Frage der Übergangsfrist ist noch ungeklärt

Ein Dorn im Auge der Arbeitgeber ist vor allem die Frage nach der Übergangsfrist. Als der Mindestlohn erstmals im Jahr 2015 mit 8,50 Euro gesetzlich eingeführt wurde, hatten Arbeitgeber zwei Jahre Zeit, um die neue Vorgabe umzusetzen. Im Referentenentwurf von Hubertus Heil fehlt nun eine solche Übergangsfrist.

„Ohne Übergangs- und Anpassungsregeln ist der Eingriff sehr viel tiefer ist als 2015“, sagte BDA-Hauptgeschäftsführer Kampeter.

Ökonom Feld rechnet unabhängig vom Mindestlohn mit steigenden Löhnen

Befürchtungen, dass sich die Einführung des Mindestlohns negativ auf den Arbeitsmarkt auswirken und zu einem Anstieg der Arbeitslosigkeit führen könnten, hatten sich 2015 als falsch herausgestellt.

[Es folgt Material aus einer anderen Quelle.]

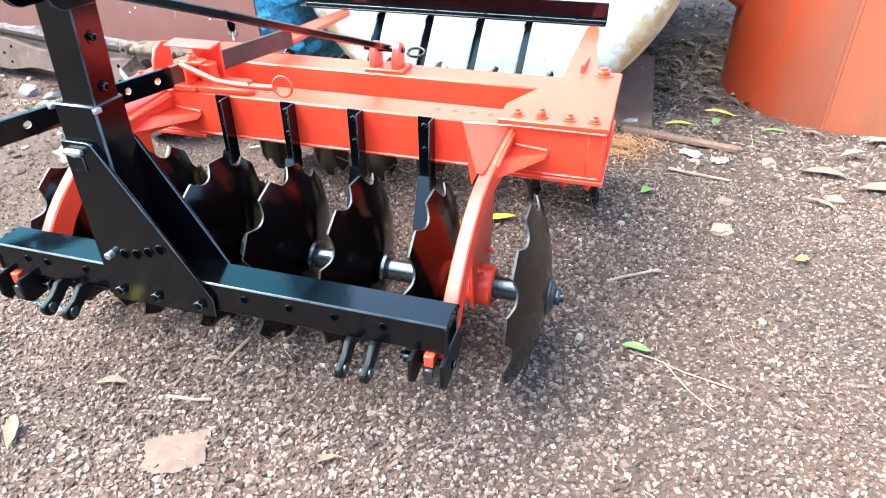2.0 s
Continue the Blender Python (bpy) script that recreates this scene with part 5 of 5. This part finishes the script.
# ---- leaves, sticks and litter on the ground ----
def leaf(x, y, turn_deg, length, width, material, label, curl=0.25, lift=0.006):
    bm = bmesh.new()
    k = 14
    lines = []
    for i in range(k + 1):
        t = i / k
        w = width / 2 * max(0.04, math.sin(math.pi * min(1, t * 0.96 + 0.03)) ** 0.8)
        z = lift + curl * length * 0.16 * math.sin(t * math.pi)
        side = 0.09 * length * math.sin(t * 2.6 + y * 3)
        lines.append([bm.verts.new((length * (t - 0.5), side + s * w, max(0.004, z + abs(s) * w * 0.30 + 0.003 * noise.noise(Vector((t * 5, s * 2, x)))))) for s in (-1, -0.5, 0, 0.5, 1)])
    for a, b in zip(lines, lines[1:]):
        for j in range(4):
            bm.faces.new((a[j], a[j + 1], b[j + 1], b[j]))
    m = Matrix.Translation((x, y, lie(x, y) + 0.009)) @ Matrix.Rotation(radians(turn_deg), 4, "Z")
    lf = thing("leaf", m.translation, label, "leaf", "fallen leaves")
    part("blade", moved(bm, m), material, lf)
    part("stalk", moved(swept([(length * 0.49, 0.05 * length * math.sin(2.6 + y * 3), max(0.003, lift)), (length * 0.56, 0.0, 0.006), (length * 0.62, 0.004, 0.003)], 0.0014, 5), m), TWIGM, lf)


GREEN, YELLOW, BROWN = "fallen mango leaf turning green to yellow on the gravel", "bright yellow fallen leaf on the gravel", "dry brown curled leaf on the gravel"
leaf(-1.541, 0.210, 80, 0.195, 0.055, LEAFG, "long fresh green leaf lying on the earth", 0.3, 0.012)
leaf(-1.335, 1.225, 75, 0.11, 0.05, LEAFG, GREEN, 0.5, 0.012)
leaf(-1.26, 1.235, 35, 0.11, 0.022, LEAFG, GREEN, 0.4, 0.010)
leaf(1.575, 1.262, 25, 0.055, 0.035, LEAFY, YELLOW, 0.5)
leaf(0.440, 1.272, 22, 0.145, 0.044, LEAFY, YELLOW, 0.2)
leaf(0.10, 1.33, 60, 0.07, 0.035, LEAFY, YELLOW, 0.4)
leaf(1.012, 1.67, 40, 0.065, 0.045, LEAFG, GREEN, 0.5)
leaf(1.022, 0.606, 5, 0.085, 0.034, LEAFG, GREEN, 0.3)
leaf(1.155, 2.46, 12, 0.16, 0.032, LEAFY, YELLOW, 0.3)
leaf(1.36, 2.70, -5, 0.17, 0.035, LEAFY, YELLOW, 0.3)
leaf(1.34, 2.55, 80, 0.11, 0.040, LEAFG, GREEN, 0.5)
leaf(1.772, 2.03, -10, 0.17, 0.075, LEAFB, BROWN, 0.1, 0.006)
leaf(1.985, 1.92, -4, 0.19, 0.080, LEAFB, BROWN, 0.1, 0.006)
leaf(1.71, 1.73, -45, 0.13, 0.03, LEAFB, BROWN, 0.4)
leaf(1.62, 2.50, 10, 0.14, 0.03, LEAFG, GREEN, 0.3)
leaf(1.80, 2.52, -15, 0.12, 0.03, LEAFB, BROWN, 0.4)
leaf(2.15, 2.49, 8, 0.20, 0.04, PAPER, "pale dry leaf strip at the foot of the drum", 0.3)
leaf(2.42, 2.57, -6, 0.12, 0.03, LEAFB, BROWN, 0.4)
leaf(-0.20, 0.20, 20, 0.055, 0.02, LEAFB, BROWN, 0.5)
leaf(-0.55, -0.20, -60, 0.12, 0.035, LEAFB, BROWN, 0.4)
leaf(-0.62, -0.42, 40, 0.10, 0.03, LEAFY, YELLOW, 0.3)
leaf(-0.42, 0.03, 15, 0.09, 0.03, LEAFB, BROWN, 0.4)
leaf(0.30, -0.05, 30, 0.06, 0.016, LEAFB, BROWN, 0.2)


def stick(pts, r, label, material=TWIGM, lump=0.15, name="twig"):
    pts = [(x, y, lie(x, y) + z) for x, y, z in pts]
    t = thing(name, pts[0], label, "stick", "sticks on the ground")
    part("stem", swept(pts, r, 8, lump=lump, seed=int(abs(pts[0][0]) * 1000)), material, t)
    return t


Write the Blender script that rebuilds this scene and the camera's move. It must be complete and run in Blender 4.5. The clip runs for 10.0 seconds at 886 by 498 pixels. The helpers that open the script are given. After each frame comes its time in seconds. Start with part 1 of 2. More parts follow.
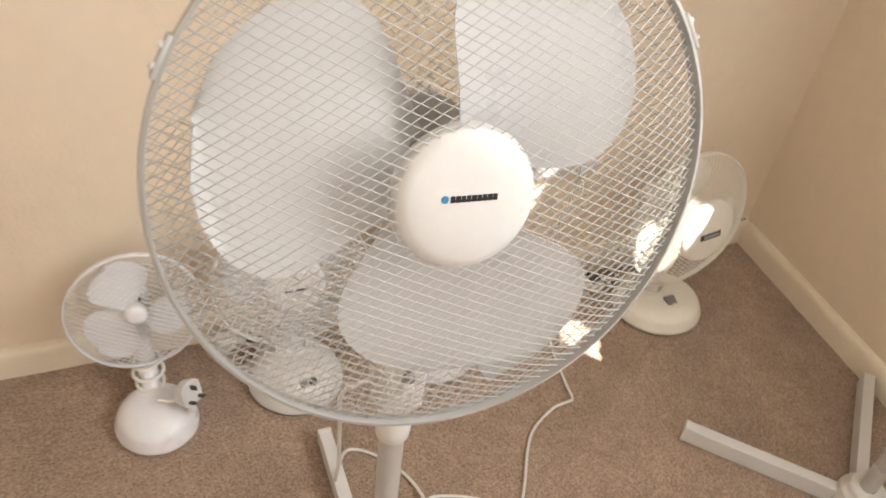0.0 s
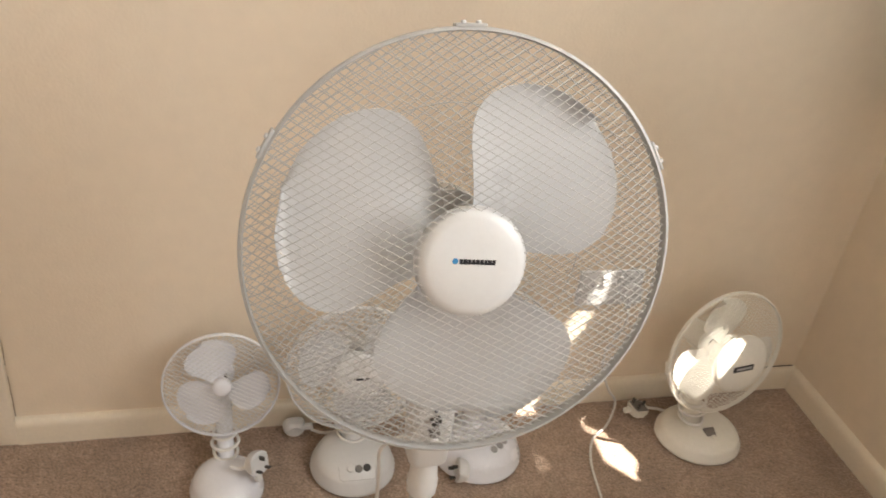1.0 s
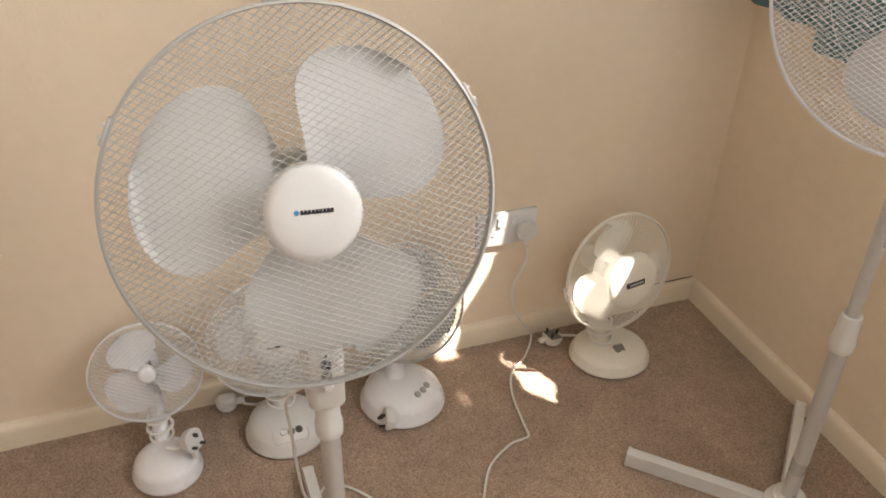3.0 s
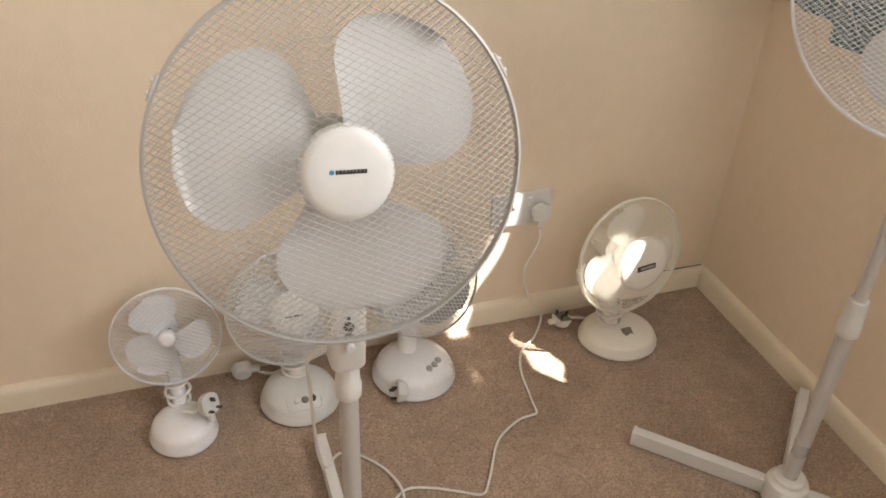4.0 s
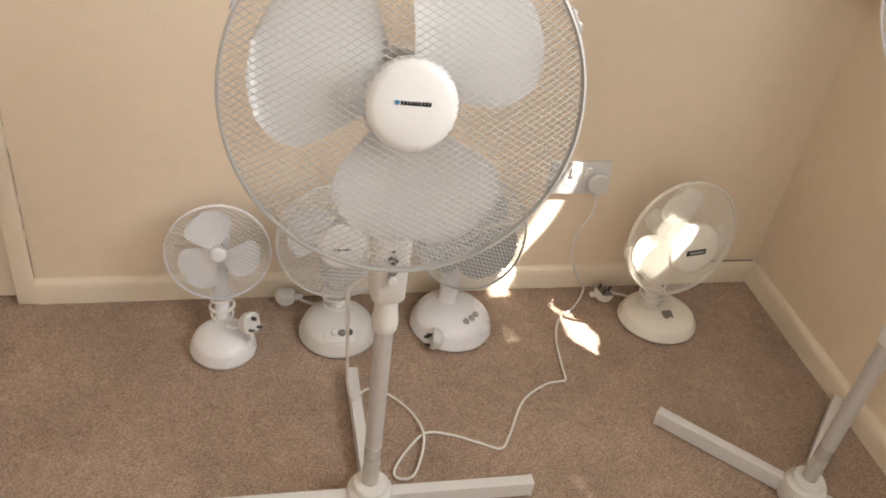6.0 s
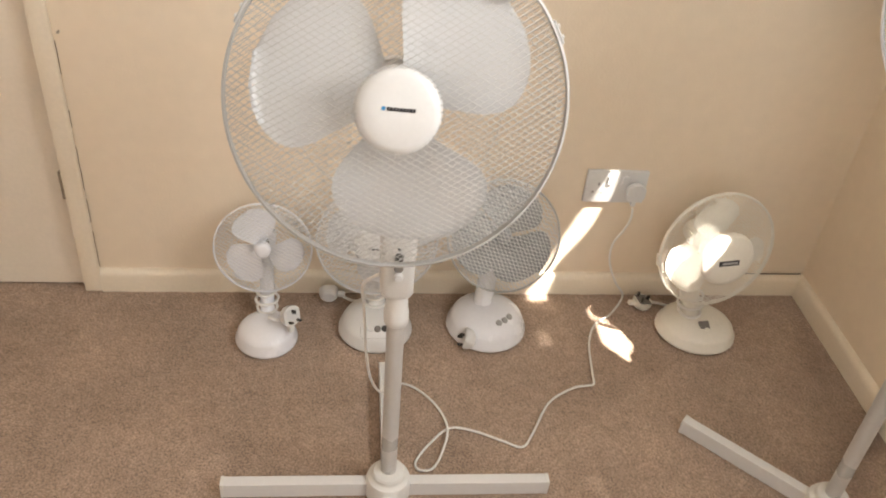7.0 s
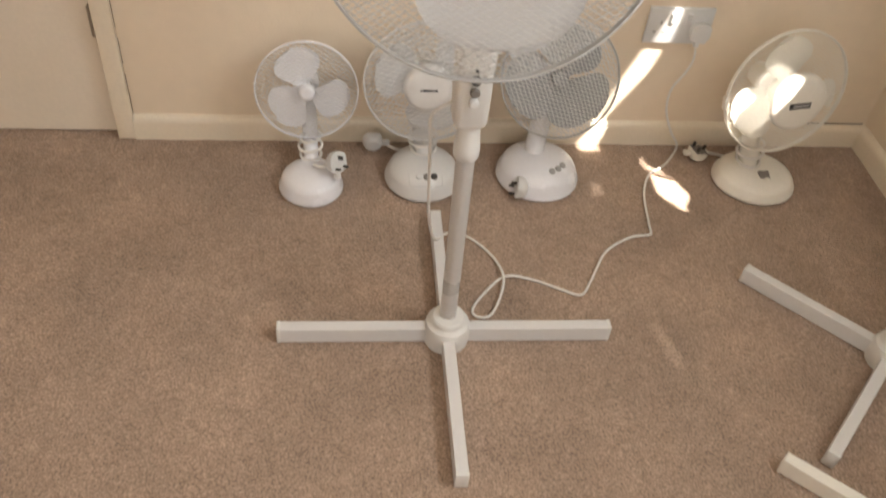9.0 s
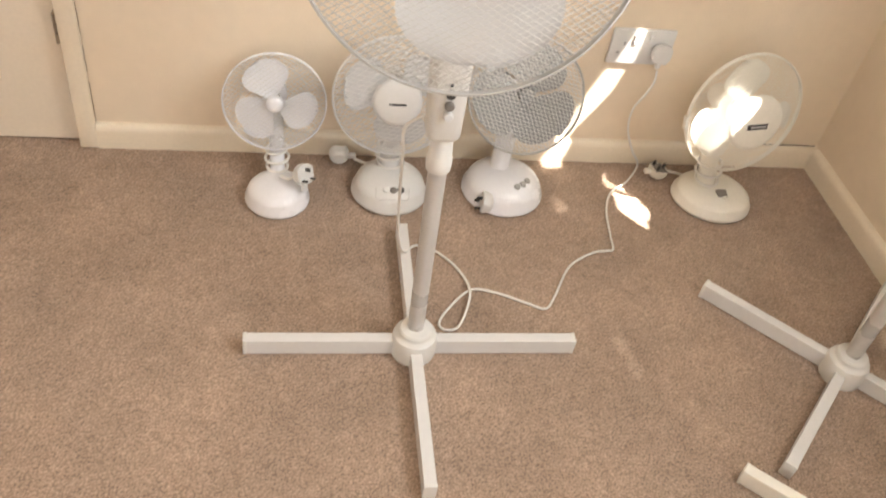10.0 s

Die Arbeitslosenquote ist von 6,4 Prozent im Jahr 2015 auf 5,7 Prozent im Jahr 2021 gesunken – trotz Corona-Krise.

Ökonom Lars Feld will negative Auswirkungen zwar nicht ausschließen, zeigt sich aber „vorsichtig optimistisch“: Aufgrund des demografischen Wandels würden Arbeitskräfte knapper werden, Unternehmen müssten sich darauf einstellen – auch mit höheren Löhnen. „Dann wird der Mindestlohn ab 12 Euro möglicherweise nicht ganz so ungünstige oder auch keine Auswirkungen haben“, sagte Feld. Mit Blick auf die Inflation könne es zwar zu einem Einmaleffekt kommen. Eine „größere Inflationsdynamik“ erwartet Feld mit der Anhebung aber nicht.